Material provided ::
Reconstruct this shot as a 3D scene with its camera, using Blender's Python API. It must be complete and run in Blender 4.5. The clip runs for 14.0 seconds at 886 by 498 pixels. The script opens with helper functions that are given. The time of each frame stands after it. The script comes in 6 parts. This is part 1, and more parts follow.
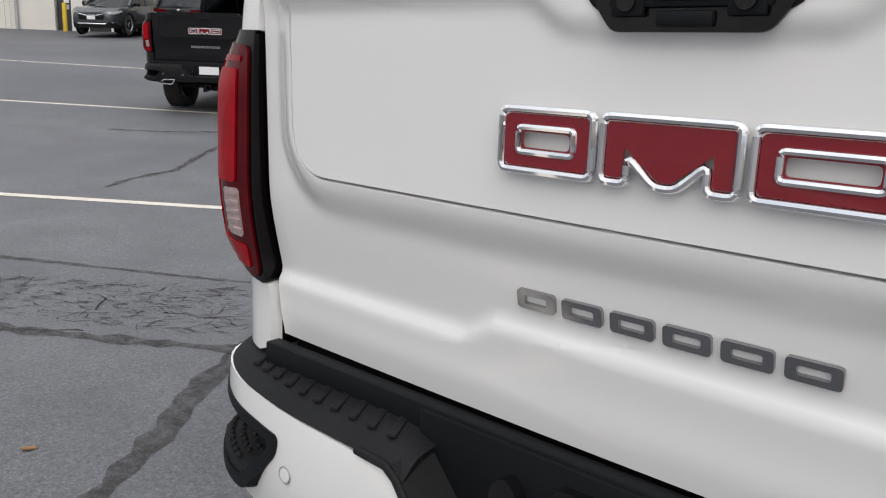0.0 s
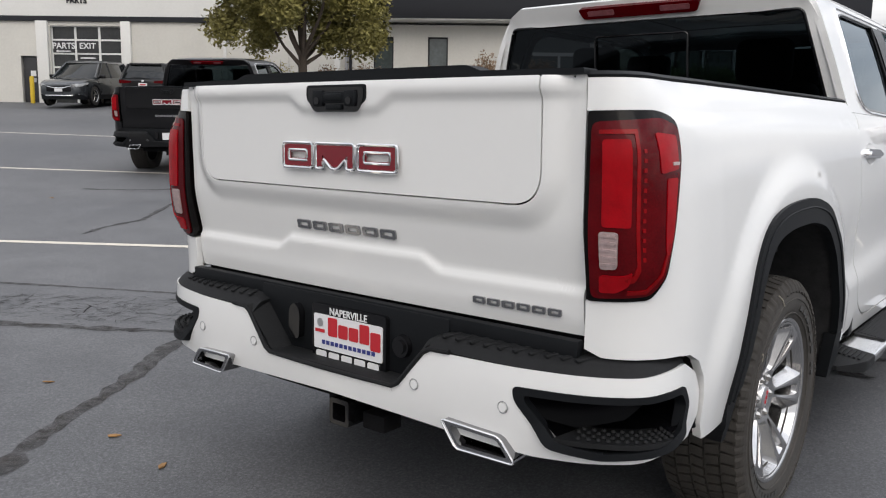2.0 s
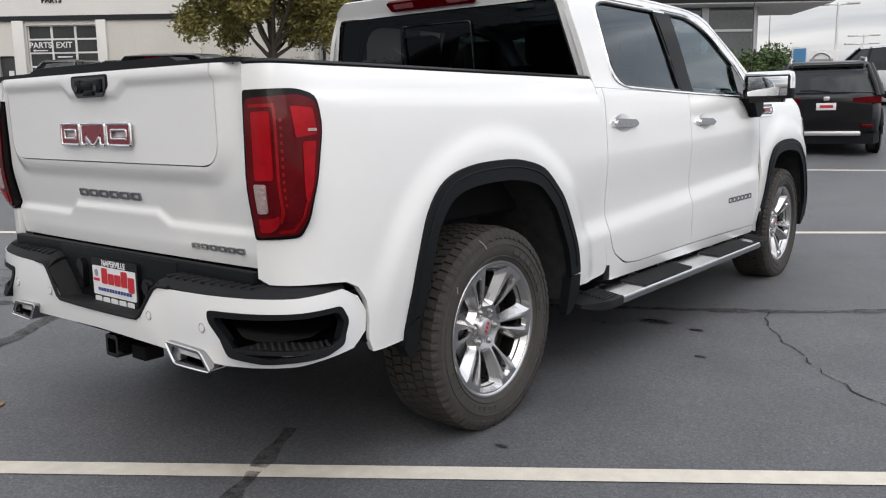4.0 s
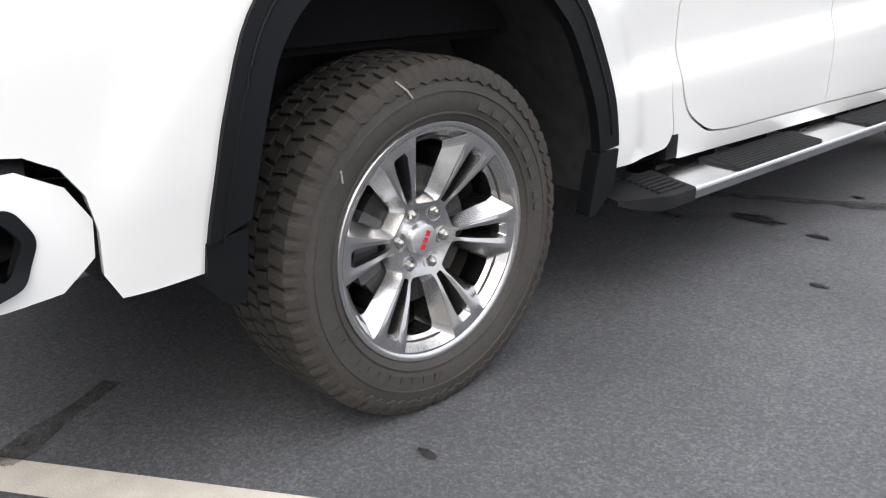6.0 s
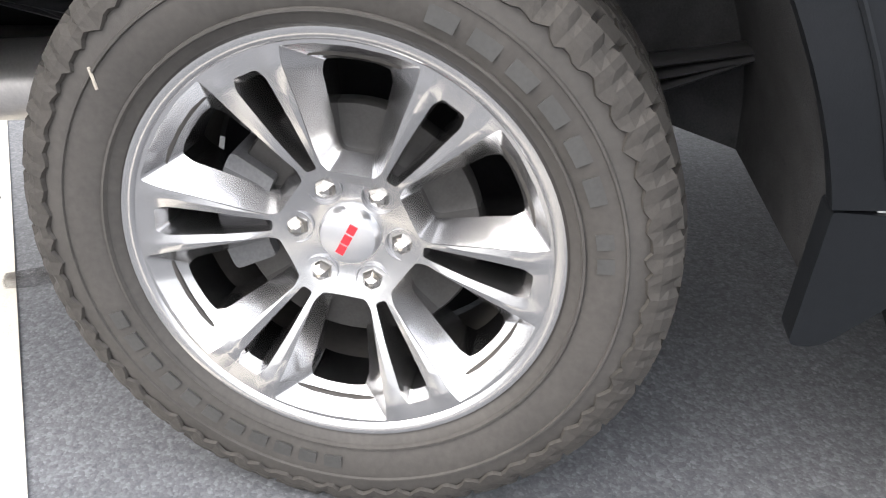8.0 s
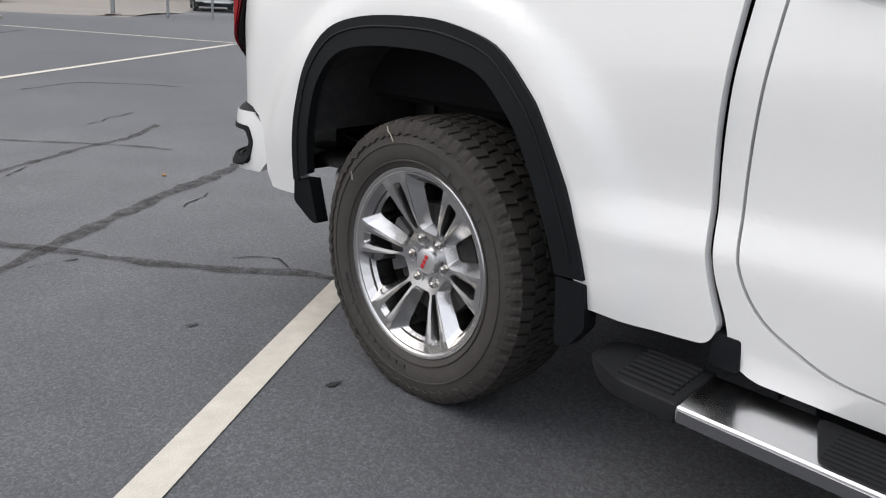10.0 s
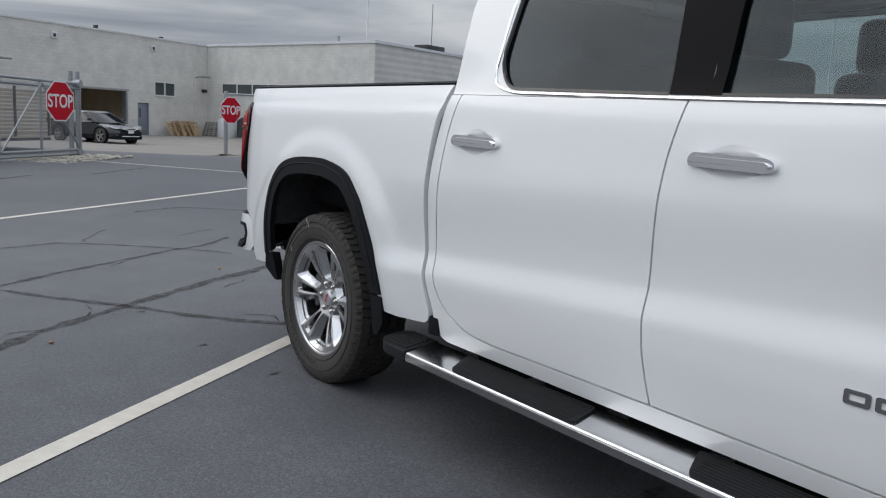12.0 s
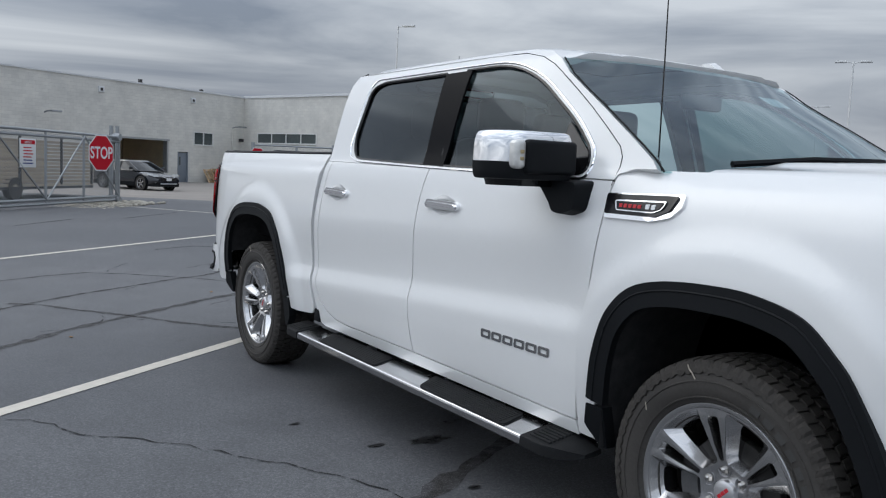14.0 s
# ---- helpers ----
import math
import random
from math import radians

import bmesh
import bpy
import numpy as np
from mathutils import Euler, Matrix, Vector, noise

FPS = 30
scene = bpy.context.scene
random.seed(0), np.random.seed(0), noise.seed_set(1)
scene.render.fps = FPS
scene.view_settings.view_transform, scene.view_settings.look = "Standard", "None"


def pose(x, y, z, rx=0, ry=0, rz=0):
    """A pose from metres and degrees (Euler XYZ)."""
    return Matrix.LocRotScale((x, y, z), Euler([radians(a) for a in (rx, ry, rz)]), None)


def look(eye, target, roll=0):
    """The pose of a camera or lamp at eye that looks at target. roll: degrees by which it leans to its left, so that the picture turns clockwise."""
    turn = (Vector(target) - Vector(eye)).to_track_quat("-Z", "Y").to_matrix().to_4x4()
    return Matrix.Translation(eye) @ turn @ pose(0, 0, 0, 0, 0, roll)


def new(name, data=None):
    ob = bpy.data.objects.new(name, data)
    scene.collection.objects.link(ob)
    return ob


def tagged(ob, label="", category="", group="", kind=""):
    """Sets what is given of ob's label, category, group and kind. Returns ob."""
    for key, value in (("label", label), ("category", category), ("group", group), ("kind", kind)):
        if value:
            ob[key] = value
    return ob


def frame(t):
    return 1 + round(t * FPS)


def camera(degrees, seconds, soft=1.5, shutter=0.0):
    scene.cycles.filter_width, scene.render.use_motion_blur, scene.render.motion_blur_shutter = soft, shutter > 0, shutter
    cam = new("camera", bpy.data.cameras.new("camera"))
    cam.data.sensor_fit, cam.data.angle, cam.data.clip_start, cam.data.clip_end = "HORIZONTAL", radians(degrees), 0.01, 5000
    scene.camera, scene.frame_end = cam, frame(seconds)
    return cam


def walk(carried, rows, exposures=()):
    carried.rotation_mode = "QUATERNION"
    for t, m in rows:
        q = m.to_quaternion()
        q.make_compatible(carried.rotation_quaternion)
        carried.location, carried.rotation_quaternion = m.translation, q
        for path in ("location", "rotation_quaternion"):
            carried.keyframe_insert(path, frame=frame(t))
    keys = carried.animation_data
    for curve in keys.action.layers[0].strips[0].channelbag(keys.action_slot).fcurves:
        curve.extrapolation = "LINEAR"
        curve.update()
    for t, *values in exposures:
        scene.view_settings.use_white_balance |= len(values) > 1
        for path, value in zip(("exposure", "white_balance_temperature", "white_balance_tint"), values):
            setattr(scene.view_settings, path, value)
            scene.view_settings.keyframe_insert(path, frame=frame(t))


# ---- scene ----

Problem to work on :: Return all of the data exactly as written, and drop the pictures.

Answer to this problem ::
Reconstruct this shot as a 3D scene with its camera, using Blender's Python API. It must be complete and run in Blender 4.5. The clip runs for 14.0 seconds at 886 by 498 pixels. The script opens with helper functions that are given. The time of each frame stands after it. The script comes in 6 parts. This is part 1, and more parts follow.
0.0 s
2.0 s
4.0 s
6.0 s
8.0 s
10.0 s
12.0 s
14.0 s
# ---- helpers ----
import math
import random
from math import radians

import bmesh
import bpy
import numpy as np
from mathutils import Euler, Matrix, Vector, noise

FPS = 30
scene = bpy.context.scene
random.seed(0), np.random.seed(0), noise.seed_set(1)
scene.render.fps = FPS
scene.view_settings.view_transform, scene.view_settings.look = "Standard", "None"


def pose(x, y, z, rx=0, ry=0, rz=0):
    """A pose from metres and degrees (Euler XYZ)."""
    return Matrix.LocRotScale((x, y, z), Euler([radians(a) for a in (rx, ry, rz)]), None)


def look(eye, target, roll=0):
    """The pose of a camera or lamp at eye that looks at target. roll: degrees by which it leans to its left, so that the picture turns clockwise."""
    turn = (Vector(target) - Vector(eye)).to_track_quat("-Z", "Y").to_matrix().to_4x4()
    return Matrix.Translation(eye) @ turn @ pose(0, 0, 0, 0, 0, roll)


def new(name, data=None):
    ob = bpy.data.objects.new(name, data)
    scene.collection.objects.link(ob)
    return ob


def tagged(ob, label="", category="", group="", kind=""):
    """Sets what is given of ob's label, category, group and kind. Returns ob."""
    for key, value in (("label", label), ("category", category), ("group", group), ("kind", kind)):
        if value:
            ob[key] = value
    return ob


def frame(t):
    return 1 + round(t * FPS)


def camera(degrees, seconds, soft=1.5, shutter=0.0):
    scene.cycles.filter_width, scene.render.use_motion_blur, scene.render.motion_blur_shutter = soft, shutter > 0, shutter
    cam = new("camera", bpy.data.cameras.new("camera"))
    cam.data.sensor_fit, cam.data.angle, cam.data.clip_start, cam.data.clip_end = "HORIZONTAL", radians(degrees), 0.01, 5000
    scene.camera, scene.frame_end = cam, frame(seconds)
    return cam


def walk(carried, rows, exposures=()):
    carried.rotation_mode = "QUATERNION"
    for t, m in rows:
        q = m.to_quaternion()
        q.make_compatible(carried.rotation_quaternion)
        carried.location, carried.rotation_quaternion = m.translation, q
        for path in ("location", "rotation_quaternion"):
            carried.keyframe_insert(path, frame=frame(t))
    keys = carried.animation_data
    for curve in keys.action.layers[0].strips[0].channelbag(keys.action_slot).fcurves:
        curve.extrapolation = "LINEAR"
        curve.update()
    for t, *values in exposures:
        scene.view_settings.use_white_balance |= len(values) > 1
        for path, value in zip(("exposure", "white_balance_temperature", "white_balance_tint"), values):
            setattr(scene.view_settings, path, value)
            scene.view_settings.keyframe_insert(path, frame=frame(t))


# ---- scene ----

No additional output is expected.